Cost of Contentment: The Crossroads of Art, Addiction, Mental Illness

The nondescript building in which Anchor House of Artists  is located is misleading. It’s exterior is plain and white, sitting on the very edge of Pleasant Street seconds from the highway. There is no extra signage to alert visitors that they have, indeed, arrived. And there is no indication that the galleries and studio work spaces inside are literally warehouses of paintings and sculptures. Once inside, you are surrounded by color, form, and curiosities. Never judge a book by its cover.

Anchor House is a gallery for “artists with mental illnesses,” says founding director Michael Tillyer. When asked if he would consider it a venue for “outsider art,” he immediately rejects the term. “I struggle with that; it suggests a genre, but all of these artists can’t be heaped under one umbrella. They all have different styles.” Following the mission to “subsidize and represent the interests of artists living with mental illness,” Anchor House is hosting photographs by Granby native Dylan Donahue. Donahue’s exhibit Cost of Contentment is an unvarnished glimpse into addiction and the tiny world in which Donahue is held captive by his addiction. His photographs are an unrelenting excursion into the bleak twilight world in which addicts are confined and a crude documentation of the often-present dual diagnosis of mental illness.
Donahue’s exhibit is installed in Anchor House’s first gallery. It is a stark and dark space better suited for office furniture, but it’s a good fit for Donahue’s collection. His photographs are taken with an iPhone; the images blown up to 16 by 20 and other standard sizes. They are not framed, but rather tacked up haphazardly by magnetic nails. The bottom of the photos are not secured at all, and, thus, they lurch forward before curling backward again so the bottoms edges glance the walls. “He had a vision of how this was to be hung,” Tillyer assures. “The work is hung so rawly, it’s viscerally connected to his recovery. These prints … are a part of his recovery, a part of his healing but it’s not art therapy.” Tillyer says the words “art therapy” with a modicum of contempt, as if they further stigmatize mental illness and degrade the work produced by his artists. It’s understandable; he has dedicated 20 years of his life creating a space where people like Dylan Donahue can share their art, and he shows no signs of slowing down.
The installation feels and looks unfinished and even puerile, and if Tillyer is not present to confirm Donahue’s modus operandi, the viewer has no idea whether it is purposeful or just the result of inexperience. There are no title cards to describe his works and no artist biography. There is only a price list on which the cost of the print corresponds to its size. It, too, is tacked haphazardly to the wall. But even without title cards, most of the images lack mystery. Donahue’s subjects include empty and full syringes, powdered substances, spoons, a ghostly white arm marred by track marks and injection sight bruises, and a man injecting drugs. There is nothing beautiful in this collection of photographs; nothing for the eye to linger upon, no feeling of having been made better by the experience. Rather, it is a visual companion to the myriad stories of loss and heartache that are so familiar as communities across the country wrestle with the implacable opioid epidemic.
All of Donahue’s images are in full color. Ranging from a portrait of a man nodding out to a few failed attempts at capturing the beauty of a cluster of red roses and babies breath. But two photographs, in particular, crystallize the chaos of not only Donahue’s installation but the very life of an addict. The first features a Vitamin Water Energy bottle with a pithy and carefree description of the tropics surrounded by a torpor-inducing bag of syringes. It reveals how the simplest things in life are tainted and overrun by addiction and how nothing remains innocent or untouched. The second is a photo of a long-stemmed rose lying across seven prescription bottles of Litium, anti-depressants, and anti-convulsants. And although there is no drug paraphenilia present, there is a reminder: a tube of Bruise Remedy Arnica Montana.
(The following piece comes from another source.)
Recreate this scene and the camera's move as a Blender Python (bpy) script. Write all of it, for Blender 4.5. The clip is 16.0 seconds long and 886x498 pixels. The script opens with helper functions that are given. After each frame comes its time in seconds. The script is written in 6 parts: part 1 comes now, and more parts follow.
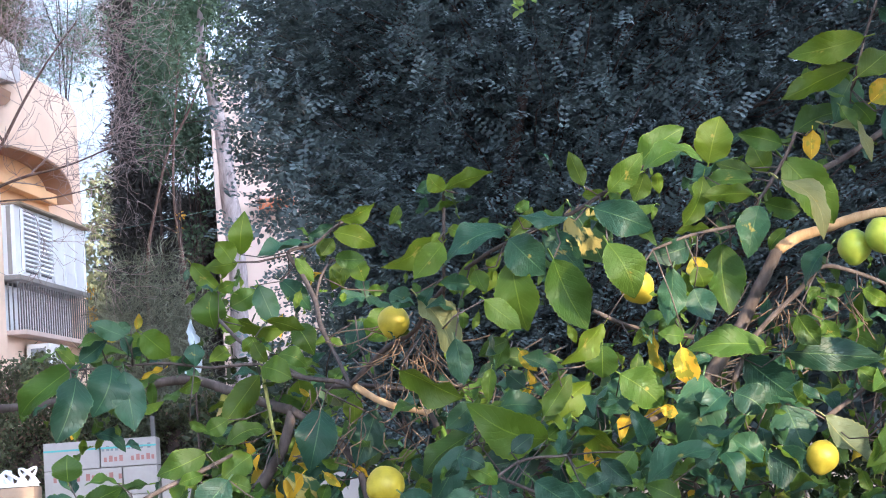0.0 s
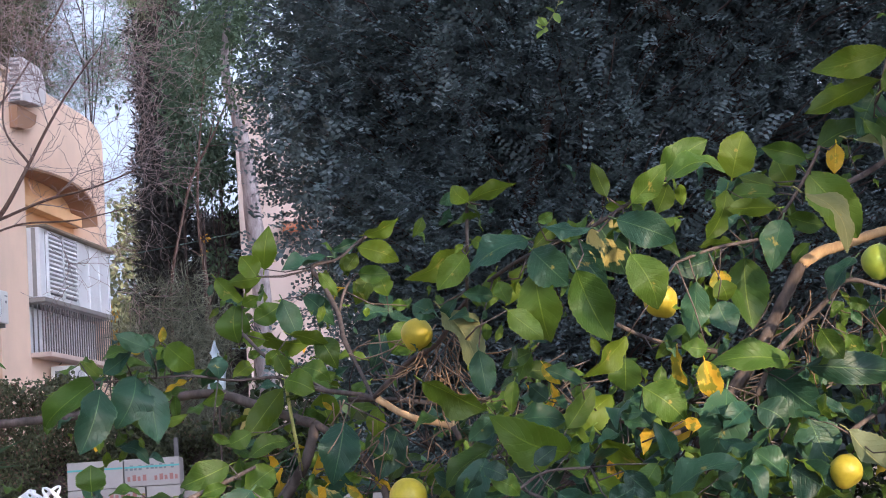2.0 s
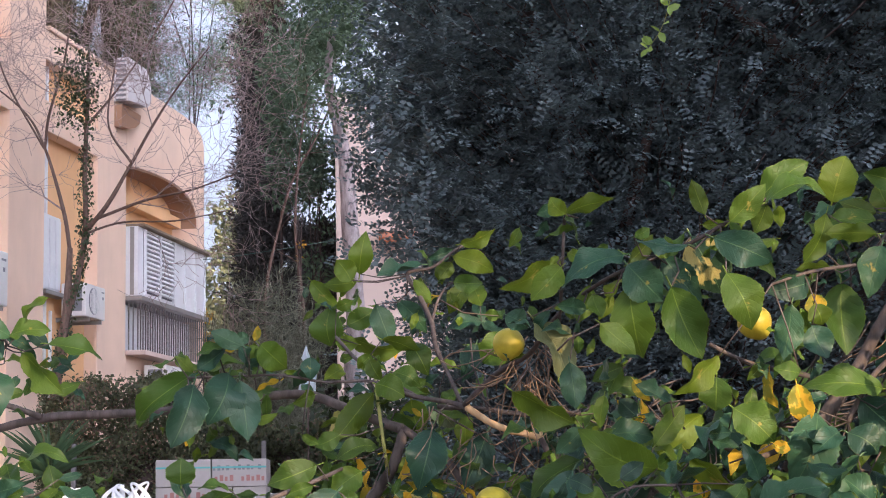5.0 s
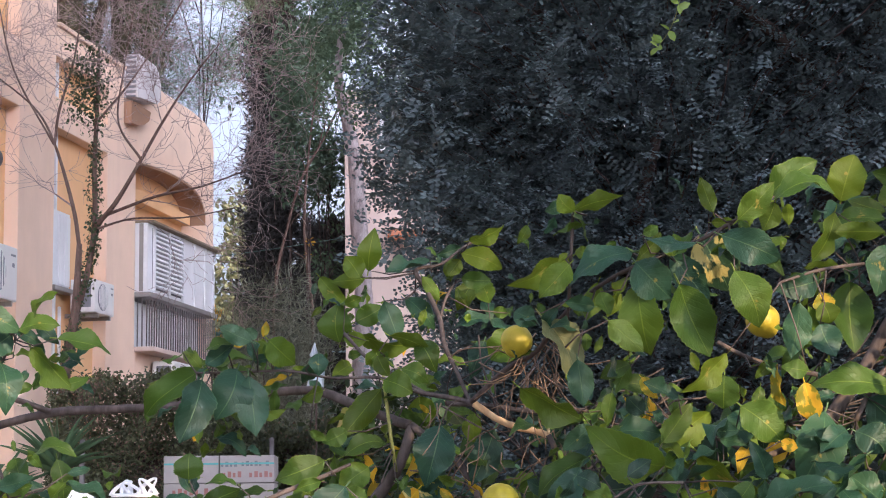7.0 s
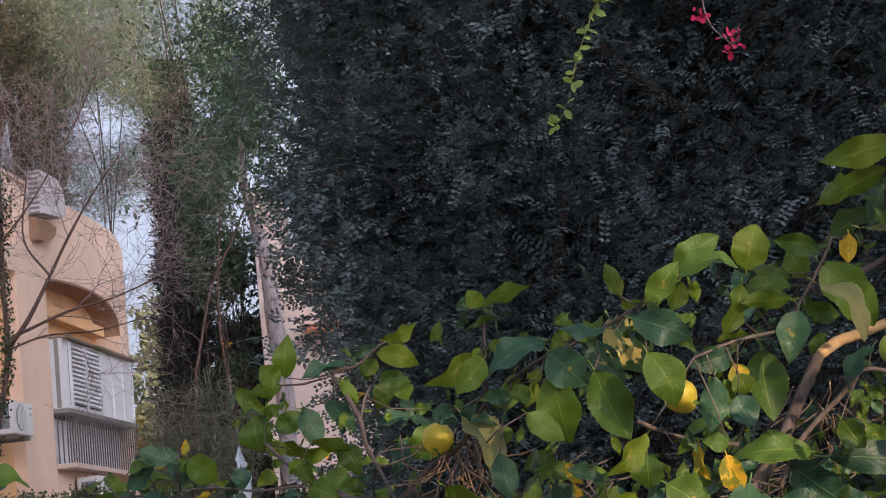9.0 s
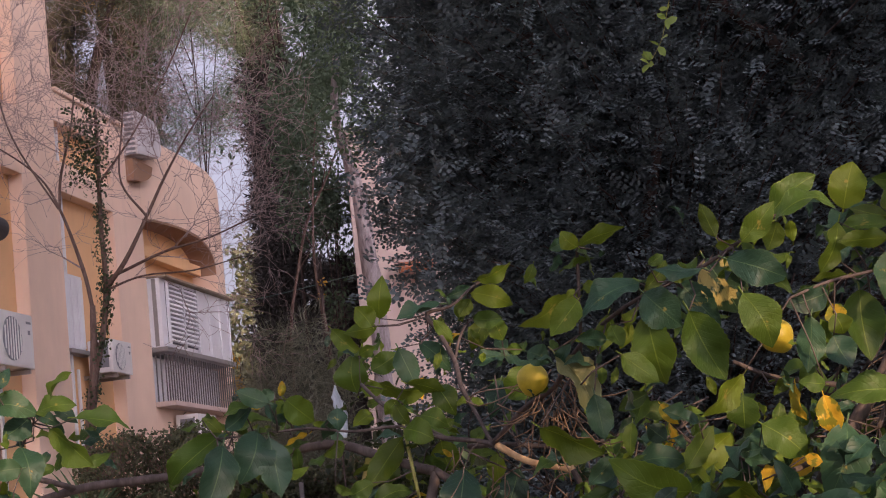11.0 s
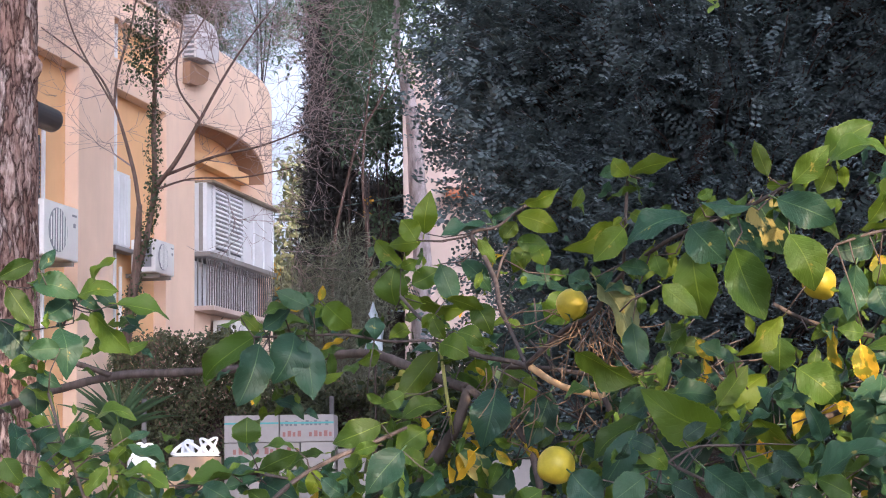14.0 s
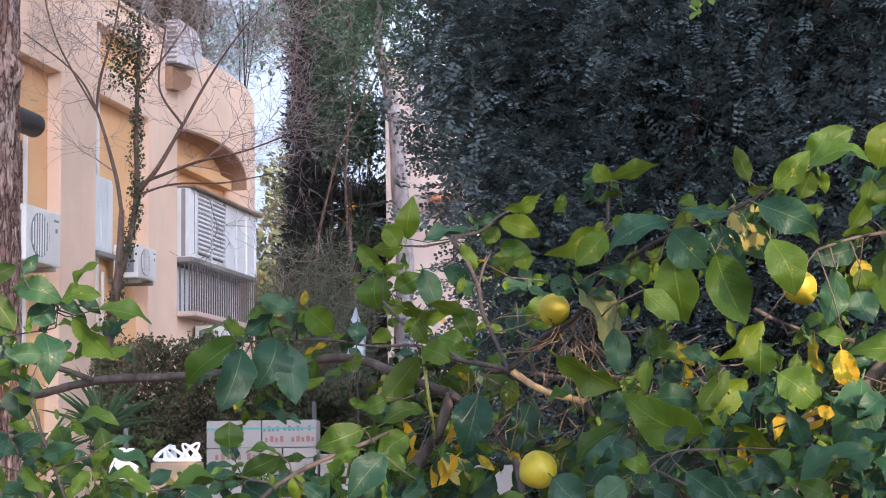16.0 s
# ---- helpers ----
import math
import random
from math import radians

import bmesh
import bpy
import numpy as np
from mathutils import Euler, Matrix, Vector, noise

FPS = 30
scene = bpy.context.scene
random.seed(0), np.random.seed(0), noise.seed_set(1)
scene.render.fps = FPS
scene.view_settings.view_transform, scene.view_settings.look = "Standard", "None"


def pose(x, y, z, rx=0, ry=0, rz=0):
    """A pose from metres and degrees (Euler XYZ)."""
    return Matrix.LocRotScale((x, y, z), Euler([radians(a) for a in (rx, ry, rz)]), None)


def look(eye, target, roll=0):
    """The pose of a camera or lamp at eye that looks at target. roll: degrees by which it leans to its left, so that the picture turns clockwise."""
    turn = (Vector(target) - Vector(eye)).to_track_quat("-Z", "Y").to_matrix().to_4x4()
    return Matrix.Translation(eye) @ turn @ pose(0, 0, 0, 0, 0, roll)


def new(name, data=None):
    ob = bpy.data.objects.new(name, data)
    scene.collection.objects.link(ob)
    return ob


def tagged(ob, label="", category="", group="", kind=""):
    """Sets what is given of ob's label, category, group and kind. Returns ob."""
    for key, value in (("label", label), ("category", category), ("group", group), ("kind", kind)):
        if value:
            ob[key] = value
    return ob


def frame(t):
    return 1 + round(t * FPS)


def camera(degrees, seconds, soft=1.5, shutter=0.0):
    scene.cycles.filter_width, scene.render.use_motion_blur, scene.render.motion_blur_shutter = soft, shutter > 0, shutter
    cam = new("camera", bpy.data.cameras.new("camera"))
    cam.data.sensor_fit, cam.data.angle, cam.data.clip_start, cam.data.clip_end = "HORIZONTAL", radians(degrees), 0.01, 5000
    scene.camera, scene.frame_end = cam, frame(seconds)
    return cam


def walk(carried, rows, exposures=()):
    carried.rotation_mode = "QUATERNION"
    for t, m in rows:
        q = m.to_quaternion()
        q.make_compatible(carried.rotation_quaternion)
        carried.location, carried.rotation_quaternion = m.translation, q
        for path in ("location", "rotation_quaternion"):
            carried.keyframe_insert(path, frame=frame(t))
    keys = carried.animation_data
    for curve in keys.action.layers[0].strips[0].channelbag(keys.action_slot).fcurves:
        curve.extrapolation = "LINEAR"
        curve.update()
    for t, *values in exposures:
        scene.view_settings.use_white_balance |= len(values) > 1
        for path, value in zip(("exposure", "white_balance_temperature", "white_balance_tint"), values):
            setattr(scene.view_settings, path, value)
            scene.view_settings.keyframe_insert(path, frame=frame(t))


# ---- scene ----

According to the Mass Department of Public Health, last year 79 percent of people who died were white men — like Dylan Donahue, and 54 percent of those people died from opioid overdoses and were between the ages of 25 and 44 — like Dylan Donahue. With that statistic in mind, Cost of Contentment becomes a photo diary of a tightrope walker’s shuttle between life and death. As the title suggests, the cost of this quest for contentment is considerable and the ultimate cost tragically irreversible.

If you are struggling with addiction, this exhibit may serve as a trigger. Regardless, it is for adults only.

Dylan Donahue’s Cost of Contentment will be on display through February 25 at Anchor House of Artists, 518 Pleasant Street, Northampton. Gallery hours are Tuesday, Wednesday, Thursday, and Saturday 1 p.m. – 6 p.m. 413-588-4337.